Sim, é bastante clichê, mas os especialistas são unânimes em afirmar que a melhor forma de cuidar da saúde do intestino é por meio da alimentação. Isso porque uma dieta mais natural e menos industrializada possui mais nutrientes e anda será melhor absorvida pelo organismo.
"Já os ultraprocessados contam com corante, açúcar e farinhas, o que causa uma fermentação e são nocivos para a microbiota", diz Edvânia Soares, nutricionista da clínica Estima Nutrição, pós-graduada em nutrição clínica e vigilância sanitária pela UnG (Universidade de Guarulhos). "Costumamos dizer que o intestino é o nosso segundo cérebro: quanto mais você absorve, melhor ele vai funcionar", afirma.
No geral, a recomendação é ingerir pelo menos três frutas por dia, duas porções de fibras e duas porções de legumes.

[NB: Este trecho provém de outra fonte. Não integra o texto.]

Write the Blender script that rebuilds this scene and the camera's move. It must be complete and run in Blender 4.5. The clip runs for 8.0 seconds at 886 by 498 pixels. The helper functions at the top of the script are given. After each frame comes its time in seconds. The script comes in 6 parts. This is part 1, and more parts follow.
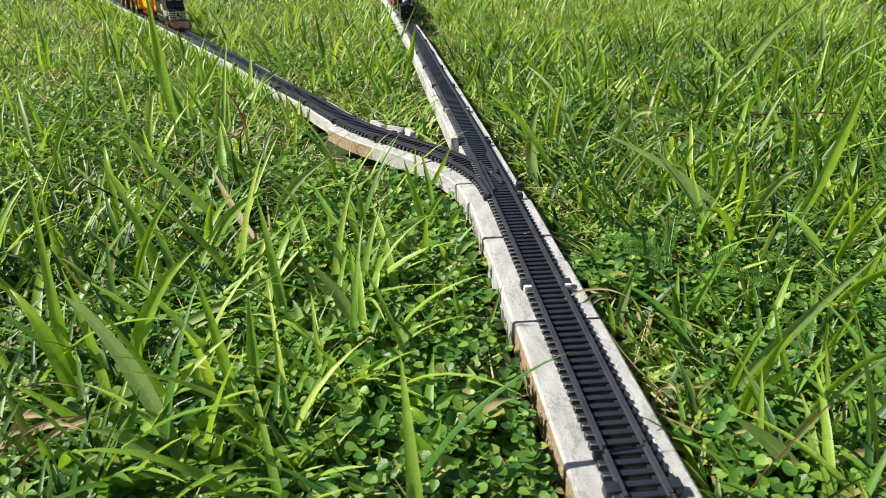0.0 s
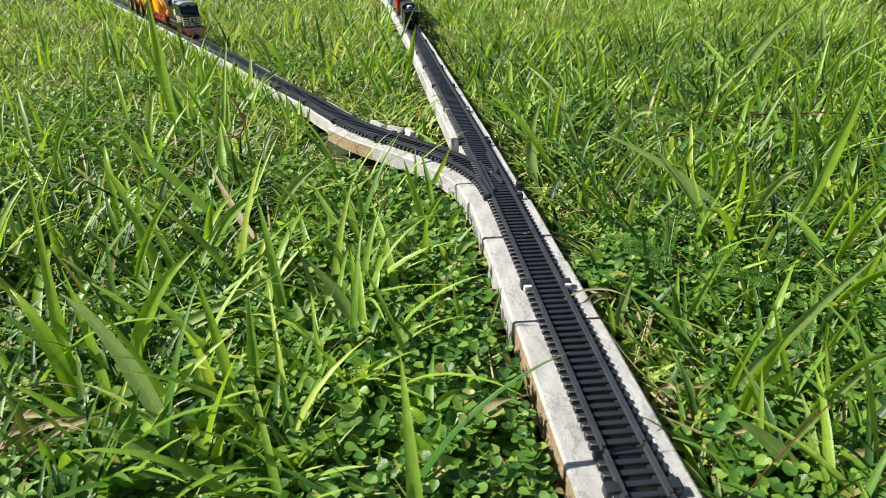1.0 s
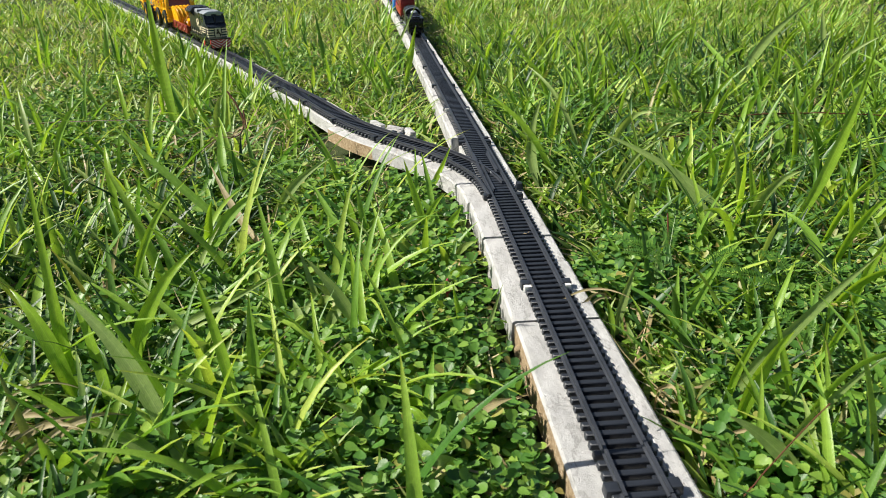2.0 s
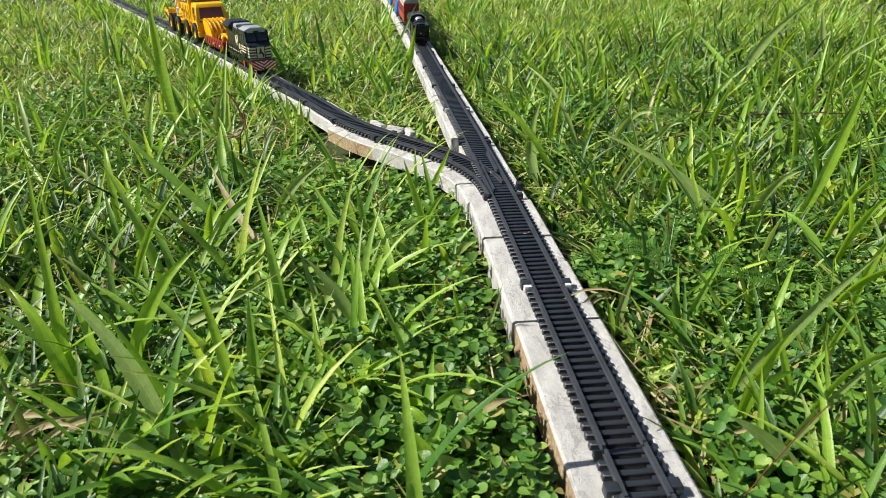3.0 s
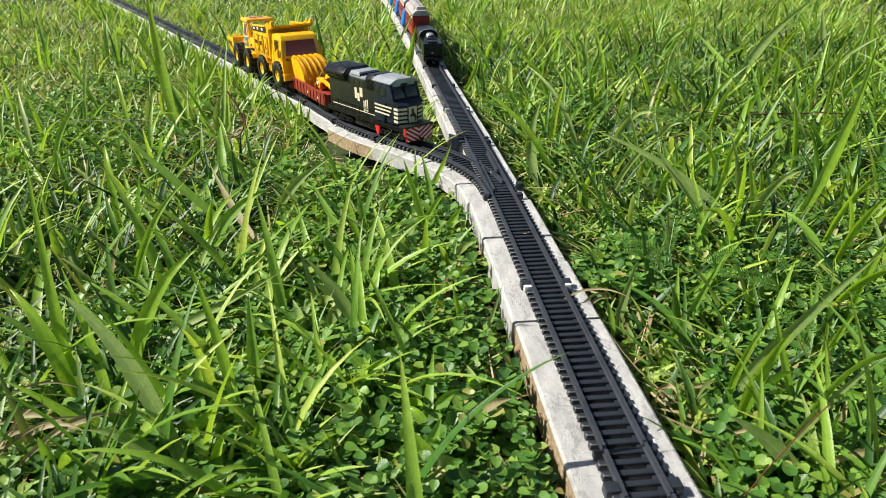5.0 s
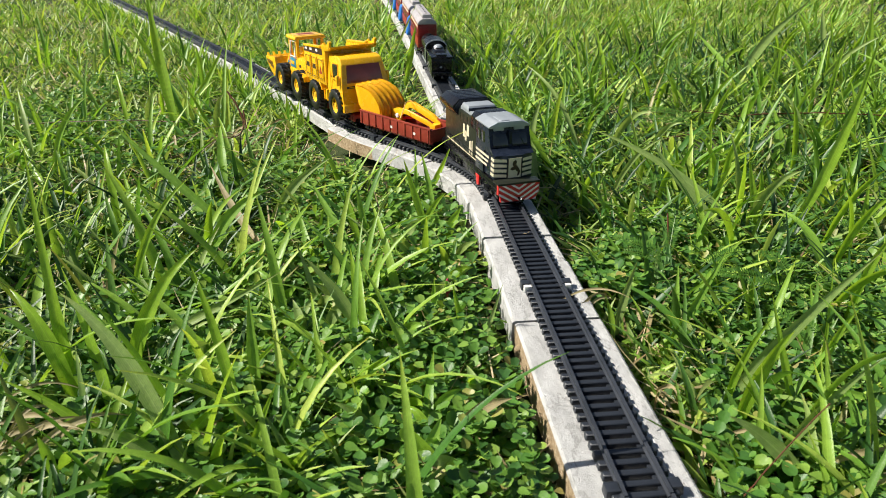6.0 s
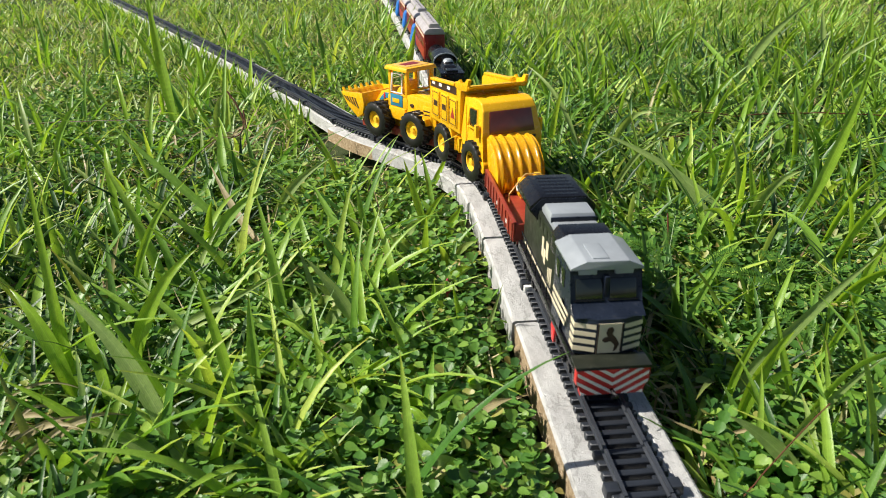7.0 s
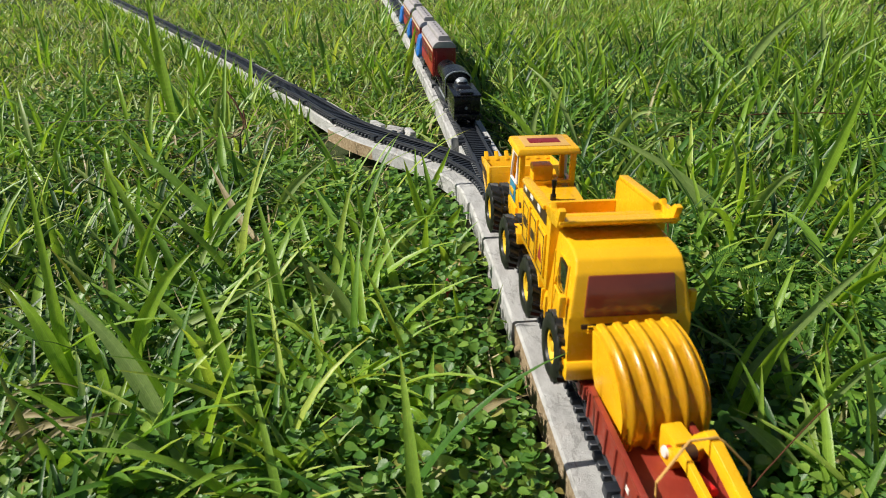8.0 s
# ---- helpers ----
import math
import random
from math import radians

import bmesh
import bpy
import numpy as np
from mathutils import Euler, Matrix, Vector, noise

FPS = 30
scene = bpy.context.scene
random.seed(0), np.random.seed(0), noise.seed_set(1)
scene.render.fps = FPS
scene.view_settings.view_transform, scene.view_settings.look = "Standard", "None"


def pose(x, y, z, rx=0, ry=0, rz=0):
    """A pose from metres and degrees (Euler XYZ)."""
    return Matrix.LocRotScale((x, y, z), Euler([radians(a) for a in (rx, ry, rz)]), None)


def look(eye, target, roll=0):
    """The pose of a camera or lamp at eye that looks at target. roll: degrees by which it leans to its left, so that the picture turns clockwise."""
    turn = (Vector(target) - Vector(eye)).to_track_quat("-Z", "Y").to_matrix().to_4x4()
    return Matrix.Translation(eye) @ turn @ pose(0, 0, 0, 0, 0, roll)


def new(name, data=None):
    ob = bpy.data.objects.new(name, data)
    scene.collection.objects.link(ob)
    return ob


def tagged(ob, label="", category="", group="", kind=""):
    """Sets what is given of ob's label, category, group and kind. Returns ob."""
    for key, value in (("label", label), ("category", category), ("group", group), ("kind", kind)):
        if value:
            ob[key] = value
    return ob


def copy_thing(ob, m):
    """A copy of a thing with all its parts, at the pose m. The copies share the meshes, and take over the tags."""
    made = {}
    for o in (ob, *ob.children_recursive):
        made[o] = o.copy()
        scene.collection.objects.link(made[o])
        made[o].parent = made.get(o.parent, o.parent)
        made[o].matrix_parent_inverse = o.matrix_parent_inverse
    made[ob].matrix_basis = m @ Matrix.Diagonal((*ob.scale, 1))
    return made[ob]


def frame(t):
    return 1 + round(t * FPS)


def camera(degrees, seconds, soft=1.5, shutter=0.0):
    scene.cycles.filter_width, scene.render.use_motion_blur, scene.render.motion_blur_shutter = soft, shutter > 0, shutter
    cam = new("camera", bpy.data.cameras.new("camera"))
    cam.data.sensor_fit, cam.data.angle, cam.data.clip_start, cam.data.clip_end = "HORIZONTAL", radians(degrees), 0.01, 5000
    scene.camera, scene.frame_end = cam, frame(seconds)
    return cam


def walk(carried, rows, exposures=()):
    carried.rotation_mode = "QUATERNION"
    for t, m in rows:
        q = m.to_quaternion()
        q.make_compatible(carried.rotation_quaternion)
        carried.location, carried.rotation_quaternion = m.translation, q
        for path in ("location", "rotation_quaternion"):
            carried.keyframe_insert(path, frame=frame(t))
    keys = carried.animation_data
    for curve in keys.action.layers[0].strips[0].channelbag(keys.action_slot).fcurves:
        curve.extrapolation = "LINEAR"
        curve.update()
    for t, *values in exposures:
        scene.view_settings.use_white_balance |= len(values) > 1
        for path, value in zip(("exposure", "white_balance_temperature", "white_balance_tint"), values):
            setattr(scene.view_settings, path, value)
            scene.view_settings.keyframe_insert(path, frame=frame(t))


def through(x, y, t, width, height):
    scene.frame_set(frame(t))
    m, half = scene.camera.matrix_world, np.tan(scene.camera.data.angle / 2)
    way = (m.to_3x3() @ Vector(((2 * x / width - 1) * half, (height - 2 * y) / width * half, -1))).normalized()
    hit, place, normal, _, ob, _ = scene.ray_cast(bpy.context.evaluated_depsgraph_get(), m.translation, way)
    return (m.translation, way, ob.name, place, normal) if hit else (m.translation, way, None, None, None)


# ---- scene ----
cam = camera(66, 8.0, soft=0.6, shutter=0.1)
EYE = pose(-0.0950, 0.0, 0.1971, 90 - 25.700, 0, -5.720)
cam.data.dof.use_dof, cam.data.dof.focus_distance, cam.data.dof.aperture_fstop = True, 1.0, 42.0
walk(cam, [(0.0, EYE), (8.0, EYE)], exposures=[(0.0, 0.62), (6.5, 0.64), (7.2, 0.52), (8.0, 0.24)])

# ---- world and sun ----
SUN_DIR = Vector((-0.69, 0.07, 0.72)).normalized()
world = bpy.data.worlds.new("sky")
scene.world = world
world.use_nodes = True
wn = world.node_tree.nodes
sky = wn.new("ShaderNodeTexSky")
sky.sky_type, sky.sun_disc = "NISHITA", False
sky.sun_elevation = math.asin(SUN_DIR.z)
sky.sun_rotation = math.atan2(SUN_DIR.x, SUN_DIR.y)
sky.dust_density = 1.5
world.node_tree.links.new(sky.outputs[0], wn["Background"].inputs[0])
wn["Background"].inputs[1].default_value = 0.05
sun_data = bpy.data.lights.new("sun", "SUN")
sun_data.energy, sun_data.angle, sun_data.color = 5.0, radians(0.55), (1.0, 0.94, 0.83)
sun = new("sun", sun_data)
sun.matrix_world = look(SUN_DIR * 20, (0, 0, 0))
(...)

A água também é fundamental nesse processo: o ideal, diz a especialista, é tomar 40 ml para cada 1 kg corporal. Entre os alimentos considerados "amigos do intestino" estão a aveia, o grão-de-bico, as castanhas, o mamão, a banana e a pera, que são especialmente ricos em fibras e ajudam no bom funcionamento do órgão.

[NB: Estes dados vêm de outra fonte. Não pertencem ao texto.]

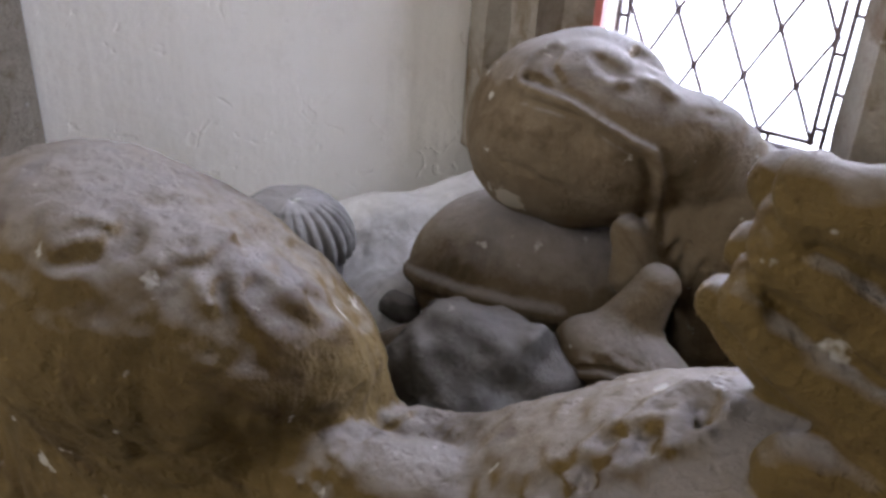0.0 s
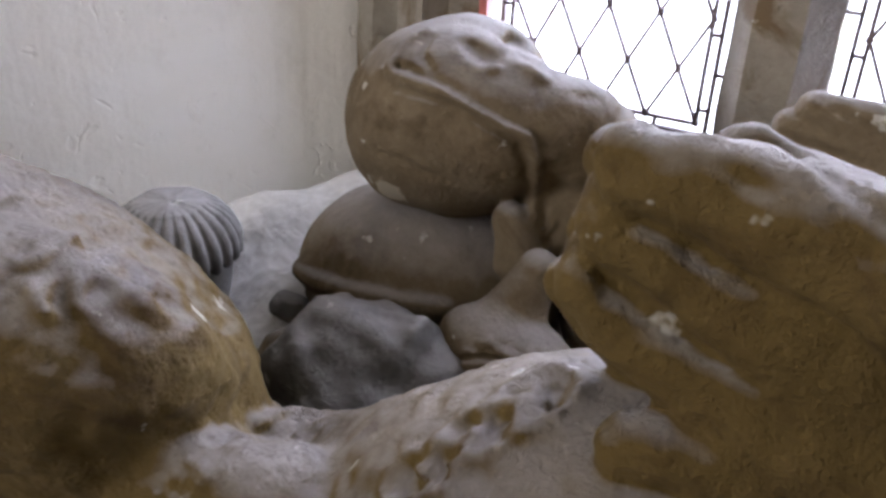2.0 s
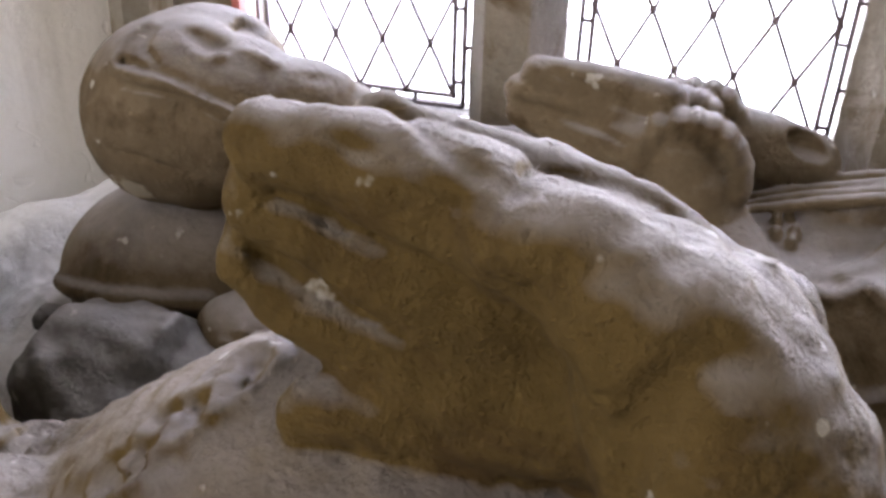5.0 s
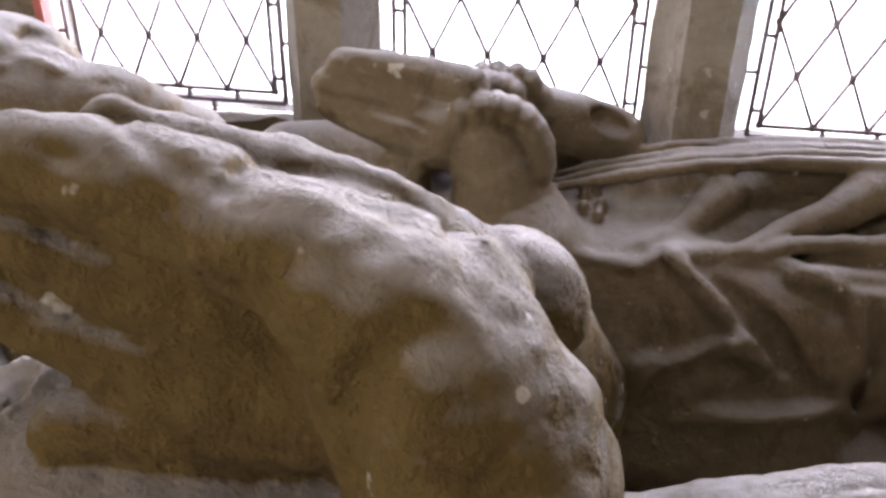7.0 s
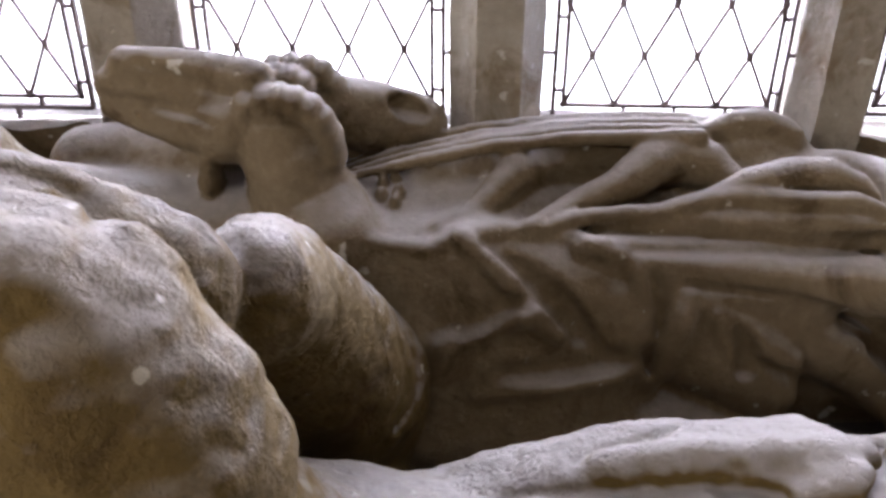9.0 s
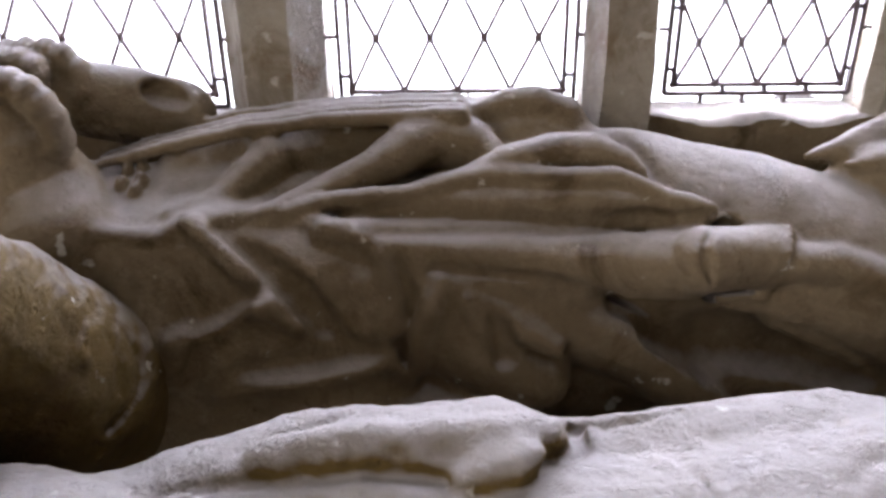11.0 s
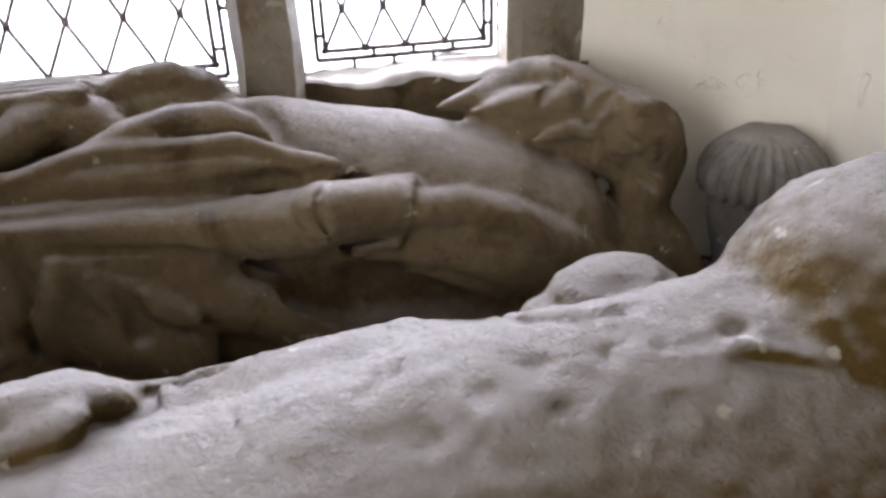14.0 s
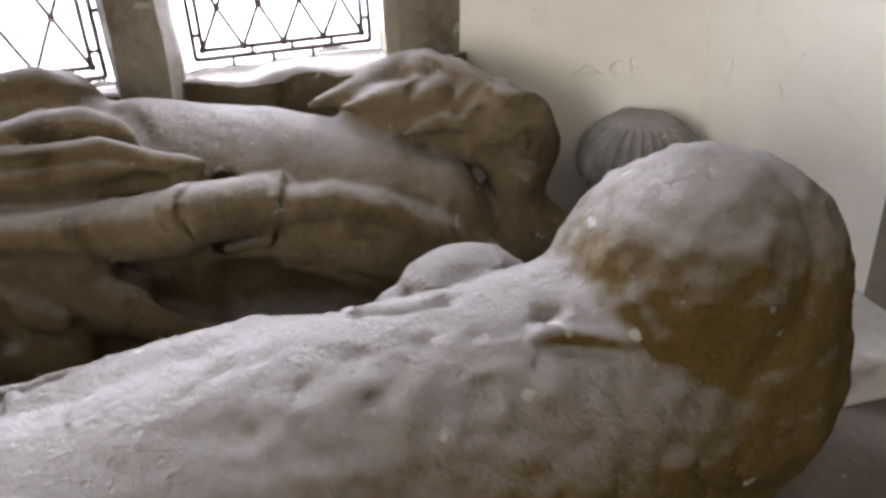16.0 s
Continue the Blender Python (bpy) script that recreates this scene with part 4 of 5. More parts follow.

Os probióticos também são grandes aliados na saúde do intestino e estão cada vez mais populares, presentes nas prateleiras dos supermercados em iogurtes, leites fermentados e chás. Mas Costa e Silva alerta para a importância de ter a orientação de um profissional na hora de fazer essas escolhas alimentares.
"Os probióticos podem ser usados, mas de forma individualizada", explica. "Nem todo probiótico serve para qualquer pessoa e, às vezes, usando por conta própria, pode-se piorar a saúde intestinal, ficando com a digestão mais lenta e até com excesso de gases", afirma a especialista.